2-1 L’obstacle du communisme dans la revue Fides

Les revues catholiques françaises avaient en général comme source les informations délivrées par les bulletins de l’agence Fides, bulletins qui avaient pour but de communiquer à la presse les nouvelles missionnaires catholiques. Les communiqués étaient ainsi envoyés à la presse par l’intermédiaire d’un Bureau national établi sous la direction de la Propagation de la Foi basé à Paris. A partir du début des années 50, l’Agence Fides commença donc à rendre compte des événements se déroulant en Afrique du Sud. Ce sont donc globalement sur ces informations que se basèrent les grands journaux catholiques français pour délivrer une information sur l’Afrique du Sud.

Quelques mois avant l’arrivée au pouvoir du Parti national et la mise en place officielle du système d’apartheid, Fides consacre un article à la situation avec le titre évocateur suivant : « La menace communiste en Afrique du Sud 1685». Il ne s’agit donc pas encore de parler de l’apartheid mais du danger communiste qui menace (avant tout) le catholicisme en Afrique du Sud.
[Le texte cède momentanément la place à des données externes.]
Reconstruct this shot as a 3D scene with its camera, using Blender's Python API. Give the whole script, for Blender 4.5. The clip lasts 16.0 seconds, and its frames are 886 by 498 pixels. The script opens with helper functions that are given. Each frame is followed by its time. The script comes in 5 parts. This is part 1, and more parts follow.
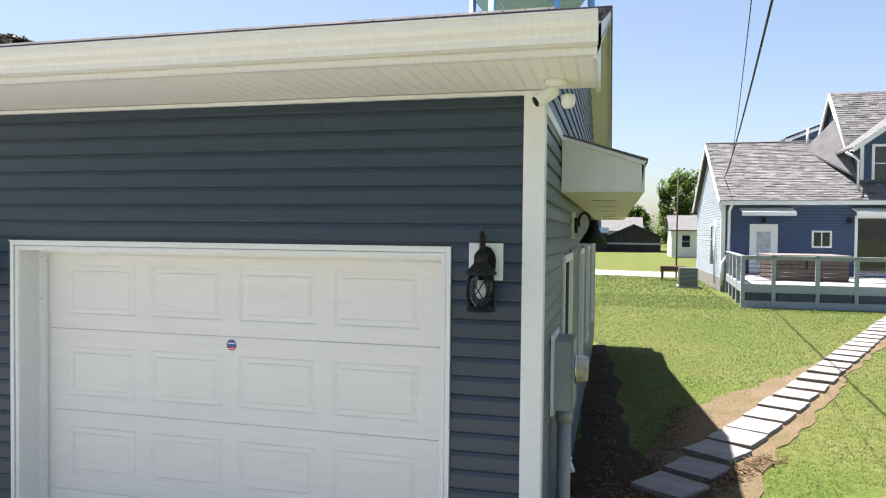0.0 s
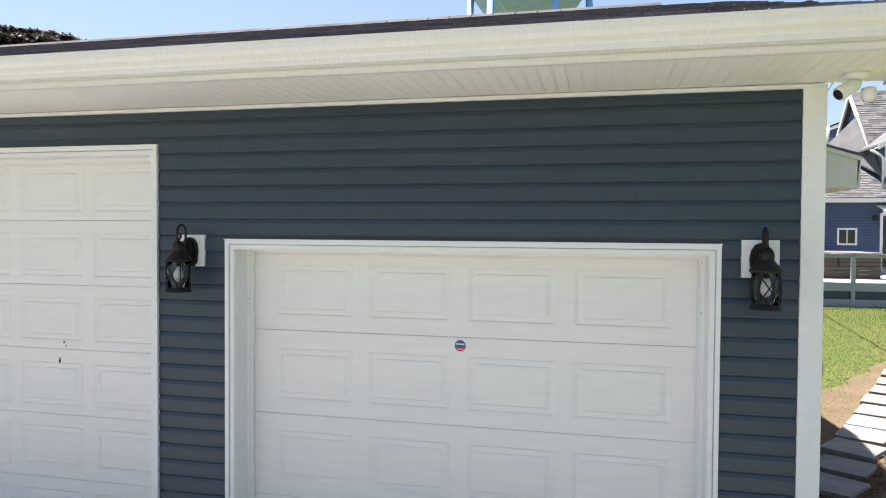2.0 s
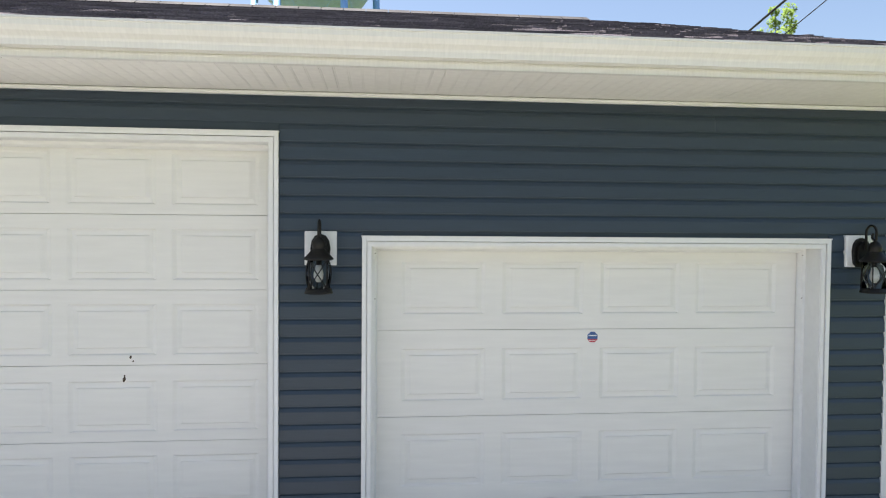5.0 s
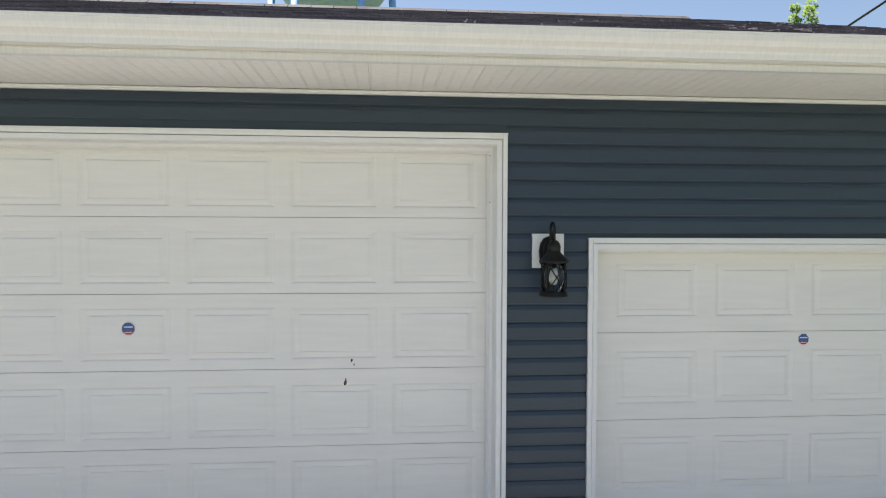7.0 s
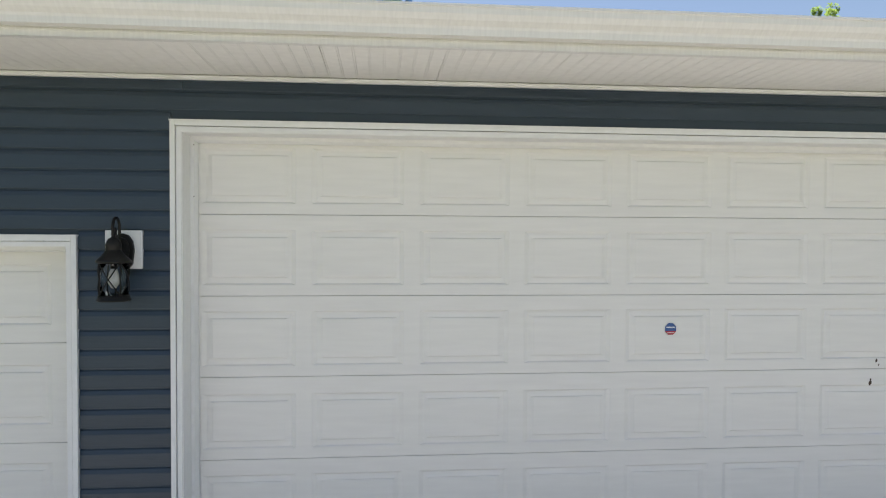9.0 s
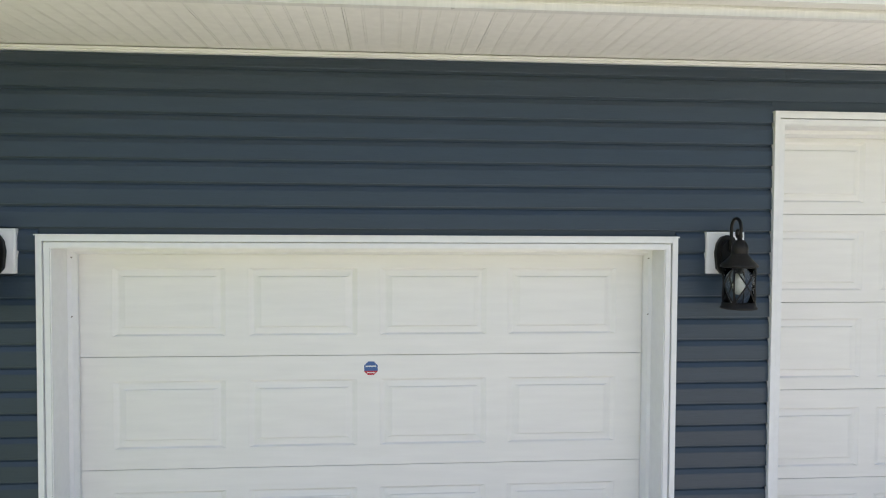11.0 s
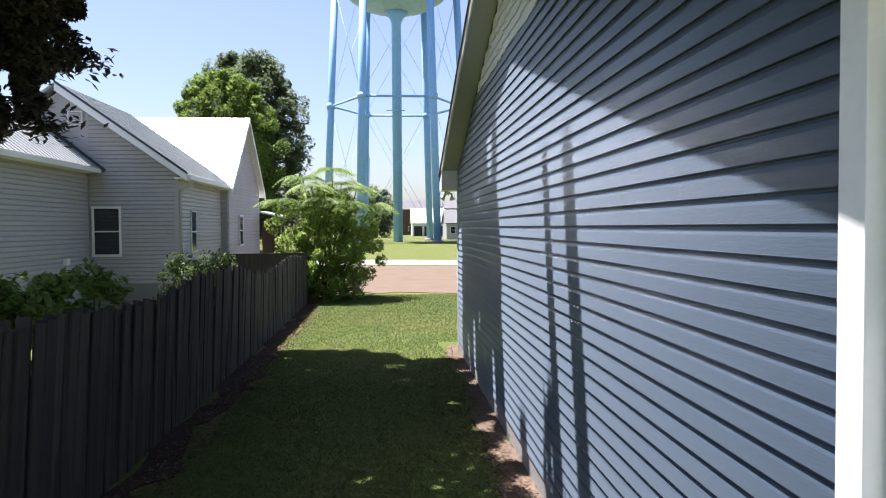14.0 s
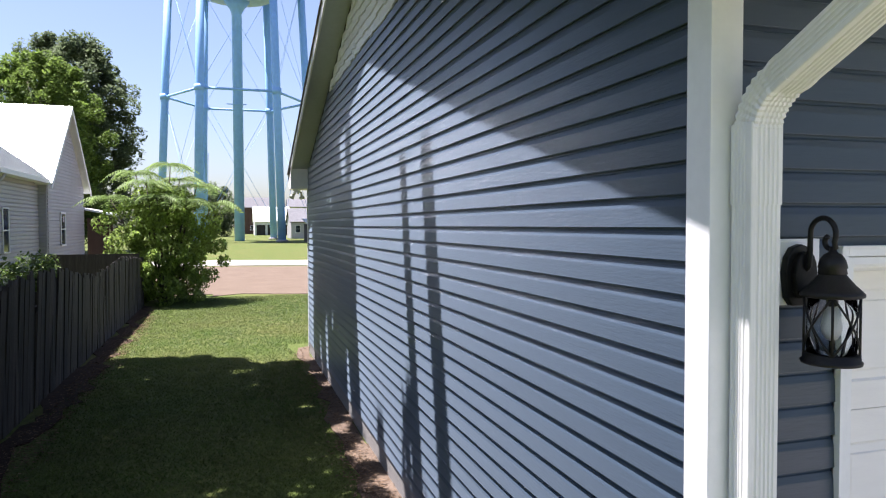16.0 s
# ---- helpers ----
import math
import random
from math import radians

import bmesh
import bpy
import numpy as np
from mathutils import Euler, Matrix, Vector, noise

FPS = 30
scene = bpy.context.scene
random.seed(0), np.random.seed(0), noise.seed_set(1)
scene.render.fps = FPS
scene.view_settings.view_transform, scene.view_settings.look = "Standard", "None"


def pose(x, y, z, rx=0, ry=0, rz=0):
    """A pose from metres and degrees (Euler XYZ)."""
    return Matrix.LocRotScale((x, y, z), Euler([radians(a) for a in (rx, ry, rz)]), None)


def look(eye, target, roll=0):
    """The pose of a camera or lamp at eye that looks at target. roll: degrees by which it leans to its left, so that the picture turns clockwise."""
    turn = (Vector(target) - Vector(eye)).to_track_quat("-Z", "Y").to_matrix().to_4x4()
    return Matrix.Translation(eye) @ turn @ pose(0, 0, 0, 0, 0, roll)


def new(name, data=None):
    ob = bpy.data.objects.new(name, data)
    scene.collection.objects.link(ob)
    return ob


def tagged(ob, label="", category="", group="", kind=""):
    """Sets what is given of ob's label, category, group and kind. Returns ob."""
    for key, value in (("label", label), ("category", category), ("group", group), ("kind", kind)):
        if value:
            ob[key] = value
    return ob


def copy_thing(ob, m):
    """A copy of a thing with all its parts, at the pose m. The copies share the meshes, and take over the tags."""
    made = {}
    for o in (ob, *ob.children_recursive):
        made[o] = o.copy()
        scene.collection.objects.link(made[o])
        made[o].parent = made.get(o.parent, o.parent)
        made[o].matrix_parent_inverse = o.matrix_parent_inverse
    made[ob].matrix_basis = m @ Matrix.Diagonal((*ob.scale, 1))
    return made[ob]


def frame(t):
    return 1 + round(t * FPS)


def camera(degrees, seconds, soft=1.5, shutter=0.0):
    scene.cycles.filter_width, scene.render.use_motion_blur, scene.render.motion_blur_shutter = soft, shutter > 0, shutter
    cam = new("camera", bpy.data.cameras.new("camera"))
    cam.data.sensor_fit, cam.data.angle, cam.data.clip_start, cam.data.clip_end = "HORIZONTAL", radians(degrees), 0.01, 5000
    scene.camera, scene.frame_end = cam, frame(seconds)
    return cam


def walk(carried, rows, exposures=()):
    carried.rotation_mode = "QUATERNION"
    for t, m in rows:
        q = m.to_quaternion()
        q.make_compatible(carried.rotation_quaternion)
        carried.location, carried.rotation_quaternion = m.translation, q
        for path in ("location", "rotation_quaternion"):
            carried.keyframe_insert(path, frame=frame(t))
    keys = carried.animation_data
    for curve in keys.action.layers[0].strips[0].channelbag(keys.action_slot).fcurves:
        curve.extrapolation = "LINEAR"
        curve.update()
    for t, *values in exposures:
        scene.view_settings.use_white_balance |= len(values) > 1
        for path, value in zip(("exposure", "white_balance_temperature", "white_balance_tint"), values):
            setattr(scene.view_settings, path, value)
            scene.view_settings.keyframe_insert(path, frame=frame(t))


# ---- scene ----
cam = camera(65.4, 16.0, soft=1.15)
PATH = [
    (0, (0.381, -3.693, 2.283), (-0.099, -1.752, 2.235), 0.6),
    (0.5, (0.208, -3.709, 2.281), (-0.273, -1.769, 2.232), 0.5),
    (1, (-0.139, -3.755, 2.274), (-0.621, -1.815, 2.223), 0.5),
    (1.5, (-0.615, -3.851, 2.264), (-1.098, -1.91, 2.214), 0.4),
    (2, (-1.1, -3.946, 2.262), (-1.55, -1.998, 2.211), 0.4),
    (2.5, (-1.604, -4.044, 2.265), (-1.883, -2.064, 2.208), 0.5),
    (3, (-2.118, -4.111, 2.256), (-2.024, -2.114, 2.197), 0.7),
    (3.5, (-2.563, -4.19, 2.243), (-2.415, -2.197, 2.186), 0.6),
    (5.8, (-3.559, -4.075, 2.251), (-3.351, -2.087, 2.192), 0.4),
    (6, (-3.63, -4.071, 2.25), (-3.454, -2.08, 2.192), 0.4),
    (6.5, (-4.056, -4.042, 2.255), (-3.886, -2.05, 2.196), 0.3),
    (7, (-4.599, -3.983, 2.257), (-4.432, -1.991, 2.198), 0.2),
    (7.5, (-5.305, -3.919, 2.254), (-5.133, -1.928, 2.195), 0.2),
    (8, (-6.094, -3.829, 2.248), (-5.924, -1.837, 2.19), 0.4),
    (8.2, (-6.439, -3.797, 2.239), (-6.264, -1.805, 2.185), 0.4),
    (10.3, (-9.782, -3.519, 2.251), (-9.6, -1.529, 2.189), 0.3),
    (10.5, (-10.046, -3.436, 2.256), (-9.878, -1.444, 2.191), 0.2),
    (11, (-10.736, -3.213, 2.248), (-10.581, -1.22, 2.183), 0.3),
    (11.5, (-11.363, -2.945, 2.244), (-11.241, -0.95, 2.182), 0.0),
    (12, (-12.012, -2.682, 2.245), (-11.886, -0.686, 2.183), -0.0),
    (12.5, (-12.608, -2.418, 2.25), (-12.481, -0.423, 2.186), -0.2),
    (13, (-13.174, -2.164, 2.256), (-13.044, -0.169, 2.191), -0.3),
    (13.5, (-13.702, -1.881, 2.263), (-13.571, 0.114, 2.198), -0.3),
    (14, (-14.009, -1.725, 2.265), (-13.856, 0.268, 2.2), -0.4),
    (14.5, (-14.099, -1.645, 2.268), (-13.872, 0.34, 2.202), -0.3),
    (15, (-14.105, -1.631, 2.265), (-13.766, 0.339, 2.198), -0.3),
    (15.5, (-14.096, -1.628, 2.268), (-13.644, 0.319, 2.2), -0.2),
    (16, (-14.107, -1.706, 2.276), (-13.518, 0.204, 2.206), -0.2),
]
walk(cam, [(t, look(eye, target, roll)) for t, eye, target, roll in PATH],
     [(0, 1.9, 6600, 13), (2.5, 1.9, 6600, 13), (3.5, 1.92, 6600, 12), (6.5, 1.75, 6600, 12), (8, 1.56, 6600, 12), (10.5, 1.9, 6600, 13), (11.5, 2.18, 6600, 14), (12.4, 2.32, 6600, 16), (13.1, 2.27, 6500, 17),
      (14, 1.95, 6250, 20), (16, 1.9, 6150, 22)])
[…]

La « menace » est évoquée à l’occasion de la réunion du comité de « l’association des professeurs et instituteurs catholiques sud-africains » à Witbank (Transvaal) :

‘« Ce n’est un secret pour personne que les agents de Moscou essayent, par tous les moyens et toutes sortes de promesses, de soulever la population noire contre la religion et contre l’Etat pour propager le communisme athée1686 ».’

Quelques semaines plus tard, un article rappelle le rôle des écoles dans la lutte contre le communisme1687 et le financement par le gouvernement des écoles catholiques… Avant même que le système d’apartheid ne régisse l’ensemble de la société sud-africaine, le danger relevé est avant tout celui du communisme susceptible de porter atteinte à l’influence des Eglises catholiques.
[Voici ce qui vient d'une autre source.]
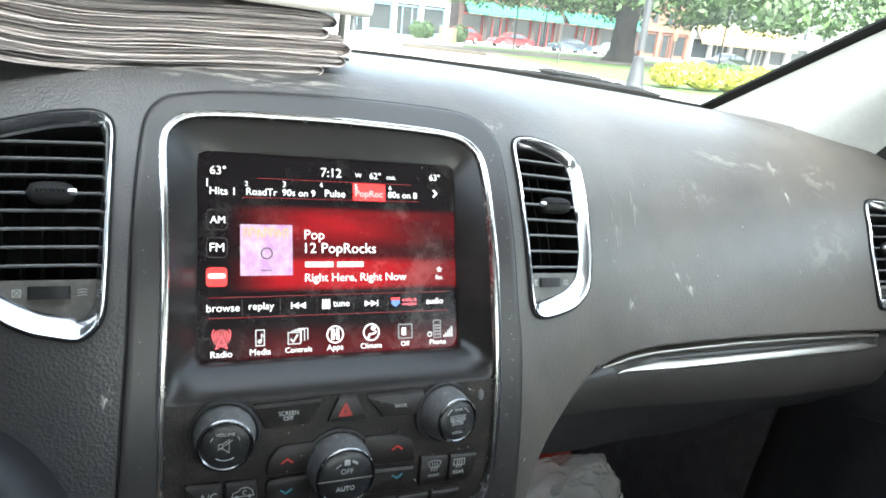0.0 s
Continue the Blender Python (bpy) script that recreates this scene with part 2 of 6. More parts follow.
def polar(loop, centre, n):
    """The outline cut by n rays from the centre, counter-clockwise from the top."""
    c = Vector(centre)
    m = len(loop)
    res = []
    for i in range(n):
        a = math.pi / 2 + 2 * math.pi * i / n
        d = Vector((math.cos(a), math.sin(a)))
        best = 0.0
        for j in range(m):
            p, q = loop[j] - c, loop[(j + 1) % m] - c
            e = q - p
            den = d.x * e.y - d.y * e.x
            if abs(den) < 1e-12:
                continue
            t = (p.x * e.y - p.y * e.x) / den
            s = (p.x * d.y - p.y * d.x) / den
            if -1e-6 <= s <= 1 + 1e-6 and t > best:
                best = t
        res.append(c + d * best)
    return res


def inset(loop, d):
    """The outline moved inwards by d (a number, or one for each point)."""
    m = len(loop)
    area = sum(loop[i].x * loop[(i + 1) % m].y - loop[(i + 1) % m].x * loop[i].y for i in range(m))
    sgn = 1 if area > 0 else -1
    res = []
    for i in range(m):
        t = (loop[(i + 1) % m] - loop[i - 1]).normalized()
        res.append(loop[i] + Vector((-t.y, t.x)) * sgn * (d[i] if isinstance(d, list) else d))
    return res


def loft(bm, rings, closed=True, cap0=False, cap1=False):
    rows = [[bm.verts.new(p) for p in r] for r in rings]
    n = len(rows[0])
    for a, b in zip(rows, rows[1:]):
        for i in range(n if closed else n - 1):
            j = (i + 1) % n
            bm.faces.new((a[i], a[j], b[j], b[i]))
    if cap0:
        bm.faces.new(rows[0])
    if cap1:
        bm.faces.new(rows[-1])
    return rows


def box(bm, centre, size, turn=None, bevel=0.0, segments=2):
    m = Matrix.Translation(centre) @ (turn.to_4x4() if turn else Matrix.Identity(4)) @ Matrix.Diagonal((*size, 1))
    made = bmesh.ops.create_cube(bm, size=1.0, matrix=m)
    if bevel > 0:
        edges = list({e for v in made["verts"] for e in v.link_edges})
        bmesh.ops.bevel(bm, geom=edges, offset=bevel, segments=segments, profile=0.5, affect="EDGES")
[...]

Le sujet est abordé une nouvelle fois dans un long article qui paraît en septembre 1949 sous le titre : « Le communisme en Afrique méridionale 1688  ». Sans évoquer le système d’apartheid et ses effets sur les populations non-blanches, l’article « se contente » de dire que la situation est un « champ fertile à la propagande communiste 1689  ». Pourtant, l’article reconnaît qu’alors que 8 Millions de noirs vivent comme des « primitifs », le Parti communiste est « le seul parti qui accueille tout le monde et qui prône l’égalité, qui travaille à renverser les barrières entre les races 1690  ». Malgré cela, l’influence du communisme sur les populations noires reste relative :

‘« Seuls les métis et les indiens ont répondu jusqu’ici à la propagande communiste […]. On se rend parfaitement compte que la besogne des agents du communisme est facilitée du fait que les conditions économiques, en particulier parmi les non-Européens, sont loin d’être satisfaisantes. Des mesures en vue d’améliorer ces conditions sont à l’étude. Mais tout délai apporté à leur exécution signifie un appui donné à la propagande communiste1691 ».’

Avant que le Parti communiste ne soit banni une année plus tard (Suppression of Communism Act 1692 ), l’existence du parti est évoquée à de multiples reprises dans Fides. Le parti est présenté davantage comme un danger pour l’Eglise catholique que comme une force libératrice.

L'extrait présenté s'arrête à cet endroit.